The low tree boughs are the ideal place for the herons and cormorants to rest, and also fish from. On one large trunk sat an Indian Darter.
Close up you can see why they are also known as a Snake Bird.
Everywhere you looked there was something to see. On the opposite end of the bank to the Great Cormorant was an Indian Softshell Turtle. This is a vulnerable species whose numbers are reducing. The carapace can grow to just under a metre in length. They feed on fish, small reptiles and amphibians, and in places aquatic plants.
We had seen Little Cormorant in the water, but managed to come across one perched, and panting in the heat. I suppose it doesn't help to be black.
I mentioned earlier that we heard the Sarus Cranes calling from across the marsh when a Great Spotted Eagle flew over. This was the bird responsible, and you can see the resemblance to a Fish Eagle, well that is my defence.
I could have stayed all afternoon, and knew that a little further on there were more water birds, probably storks and Ibis, but I also knew we had a driver waiting who had been wonderful in allowing us this opportunity. We climbed back into the rickshaw and started the slow journey back. A two hour visit turned up eleven new birds, which made me wonder what a full day could achieve.
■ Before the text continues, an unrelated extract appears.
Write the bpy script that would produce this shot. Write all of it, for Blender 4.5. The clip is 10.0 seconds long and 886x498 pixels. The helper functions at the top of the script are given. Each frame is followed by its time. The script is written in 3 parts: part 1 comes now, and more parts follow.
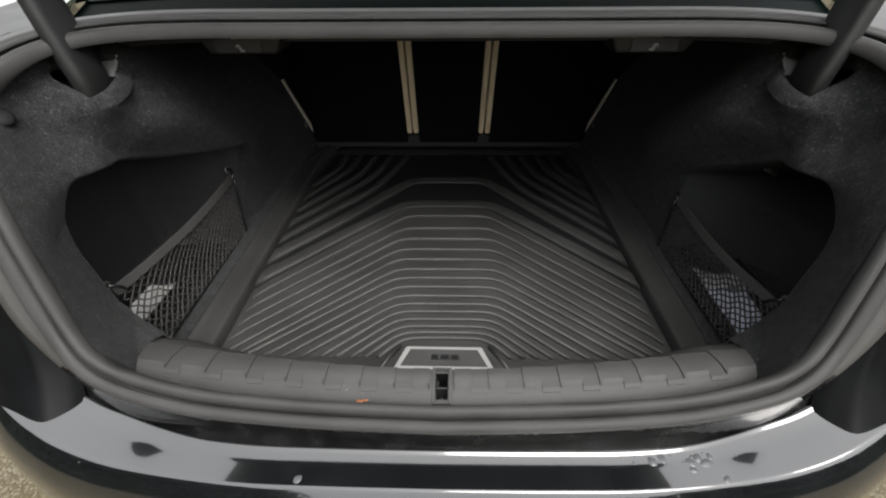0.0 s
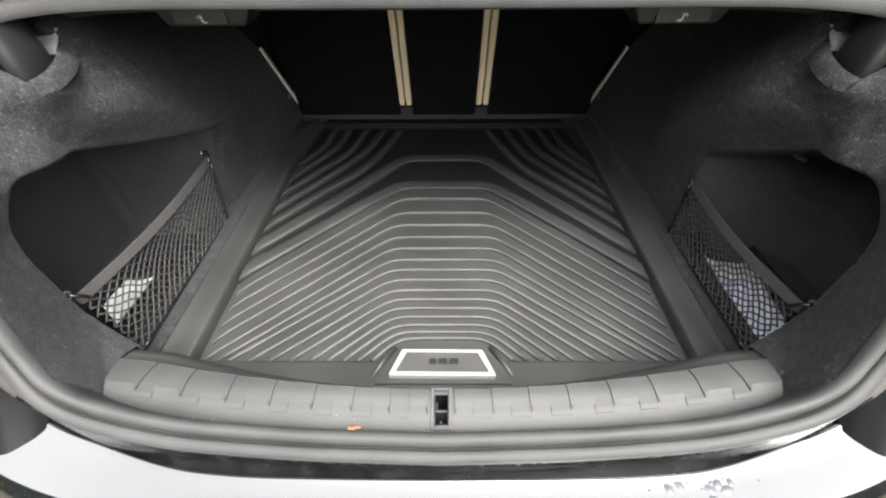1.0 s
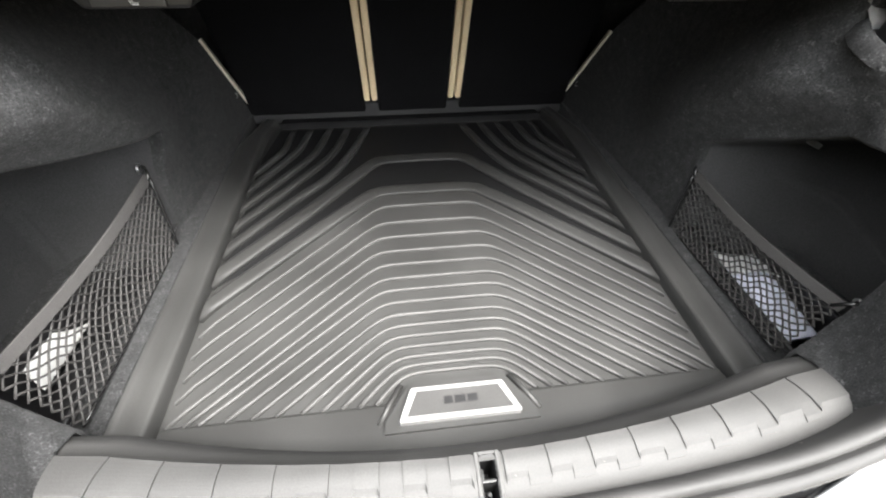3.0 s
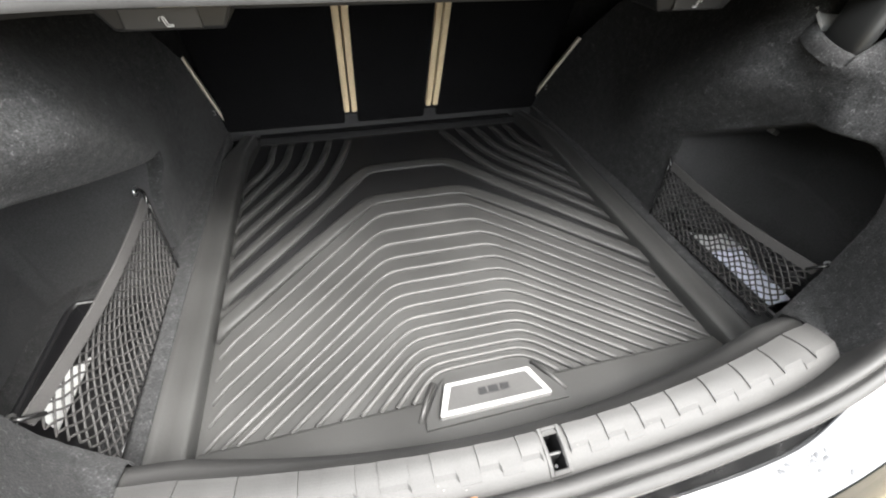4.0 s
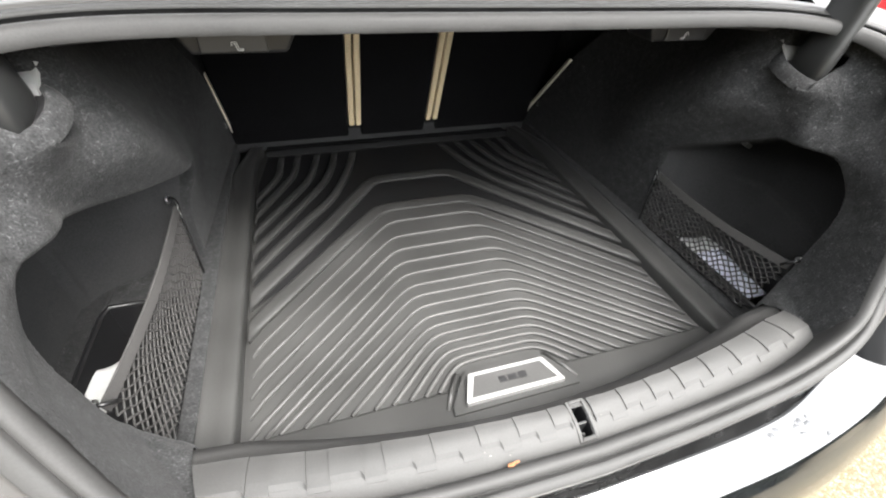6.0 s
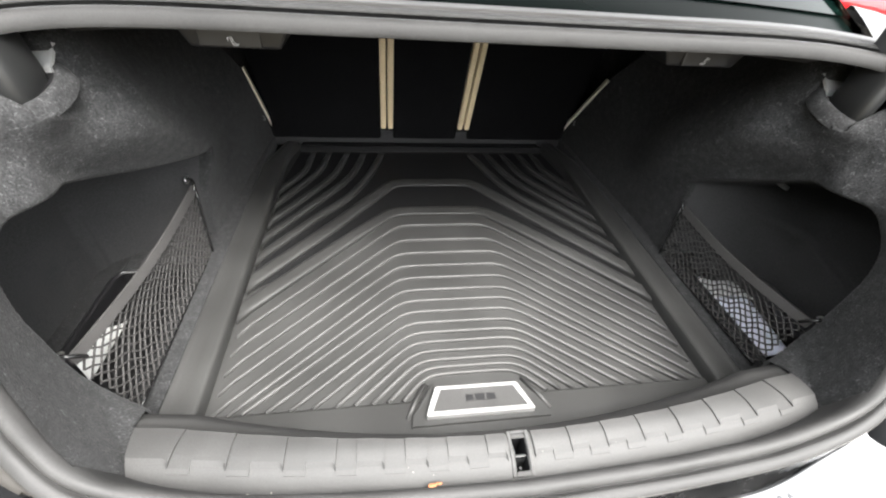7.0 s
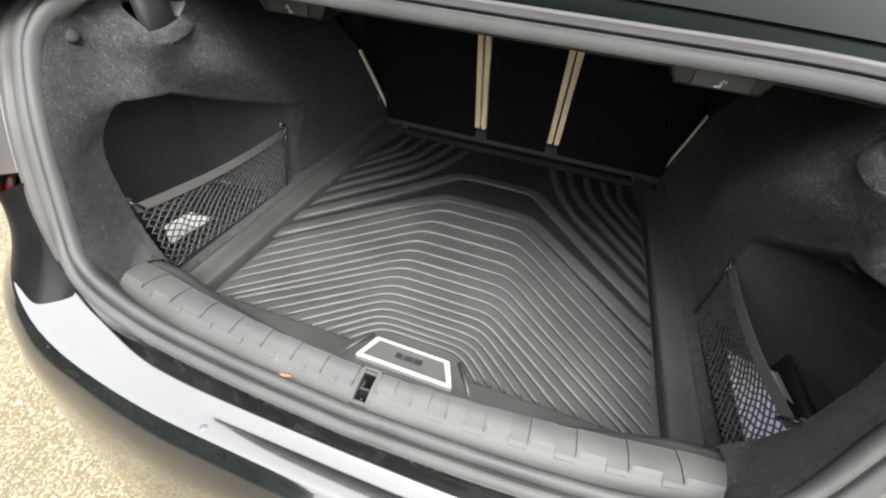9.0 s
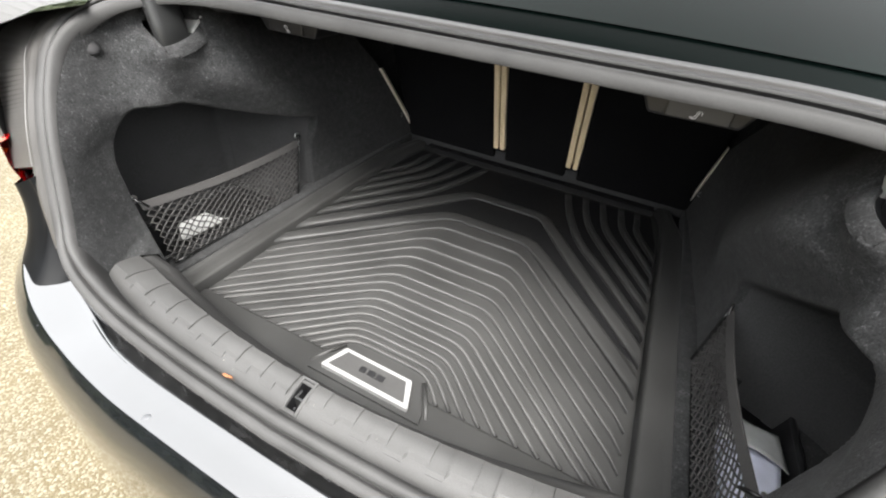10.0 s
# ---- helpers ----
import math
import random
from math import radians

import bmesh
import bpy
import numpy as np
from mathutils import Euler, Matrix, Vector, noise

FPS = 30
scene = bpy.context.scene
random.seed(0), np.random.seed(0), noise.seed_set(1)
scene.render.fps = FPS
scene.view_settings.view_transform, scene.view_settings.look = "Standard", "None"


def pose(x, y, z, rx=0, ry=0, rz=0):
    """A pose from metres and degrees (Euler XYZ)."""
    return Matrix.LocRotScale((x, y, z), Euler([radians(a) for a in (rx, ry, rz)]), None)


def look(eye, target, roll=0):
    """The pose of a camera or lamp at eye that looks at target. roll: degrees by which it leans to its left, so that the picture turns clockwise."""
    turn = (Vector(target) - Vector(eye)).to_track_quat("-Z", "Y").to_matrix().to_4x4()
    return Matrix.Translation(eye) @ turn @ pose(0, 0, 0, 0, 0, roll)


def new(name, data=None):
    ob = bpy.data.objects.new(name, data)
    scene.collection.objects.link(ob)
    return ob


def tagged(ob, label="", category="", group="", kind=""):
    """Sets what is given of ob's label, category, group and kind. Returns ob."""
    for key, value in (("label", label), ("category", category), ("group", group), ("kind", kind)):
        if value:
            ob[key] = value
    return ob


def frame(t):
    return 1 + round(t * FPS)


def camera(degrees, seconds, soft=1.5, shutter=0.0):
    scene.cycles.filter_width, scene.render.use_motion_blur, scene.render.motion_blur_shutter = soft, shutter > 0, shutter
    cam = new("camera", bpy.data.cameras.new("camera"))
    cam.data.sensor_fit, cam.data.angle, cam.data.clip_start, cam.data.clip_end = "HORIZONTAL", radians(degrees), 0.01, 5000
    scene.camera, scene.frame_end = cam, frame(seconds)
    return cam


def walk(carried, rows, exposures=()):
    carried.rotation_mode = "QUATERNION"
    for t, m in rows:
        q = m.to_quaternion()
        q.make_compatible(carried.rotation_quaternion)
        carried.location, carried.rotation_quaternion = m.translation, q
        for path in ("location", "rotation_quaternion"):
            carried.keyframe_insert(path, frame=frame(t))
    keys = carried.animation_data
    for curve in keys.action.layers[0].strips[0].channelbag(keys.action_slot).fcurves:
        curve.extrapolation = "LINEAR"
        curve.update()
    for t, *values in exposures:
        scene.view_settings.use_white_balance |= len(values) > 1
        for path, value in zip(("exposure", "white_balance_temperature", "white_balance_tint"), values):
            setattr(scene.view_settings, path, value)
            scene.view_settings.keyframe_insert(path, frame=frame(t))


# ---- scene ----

Once back at the car park, and having settled with our guide and rickshaw driver we were back on the road. As the light fell we encountered even more amazing sites, the best of which was two persons on a motorbike, with the pinion rider holding on to a live cow, it doesn't matter that the cow was technically a calf it was a cow on a motorbike, and here is the photograph to prove it.
As we approached Jaipur, the traffic became heavier, with many buses heading out of the city with people sitting on the roof. Inside the buses are packed, and it would seem the best place to be was beside the window where you can just gaze and lose yourself in the chaos.
Apparently the traffic in central Jaipur was exceptionally busy, and we reached the hotel just after sun down. A really good day with a mixture of culture and wildlife. Tomorrow we are in Jaipur, not sure what that will bring, but what I do know is that it will be interesting and very different.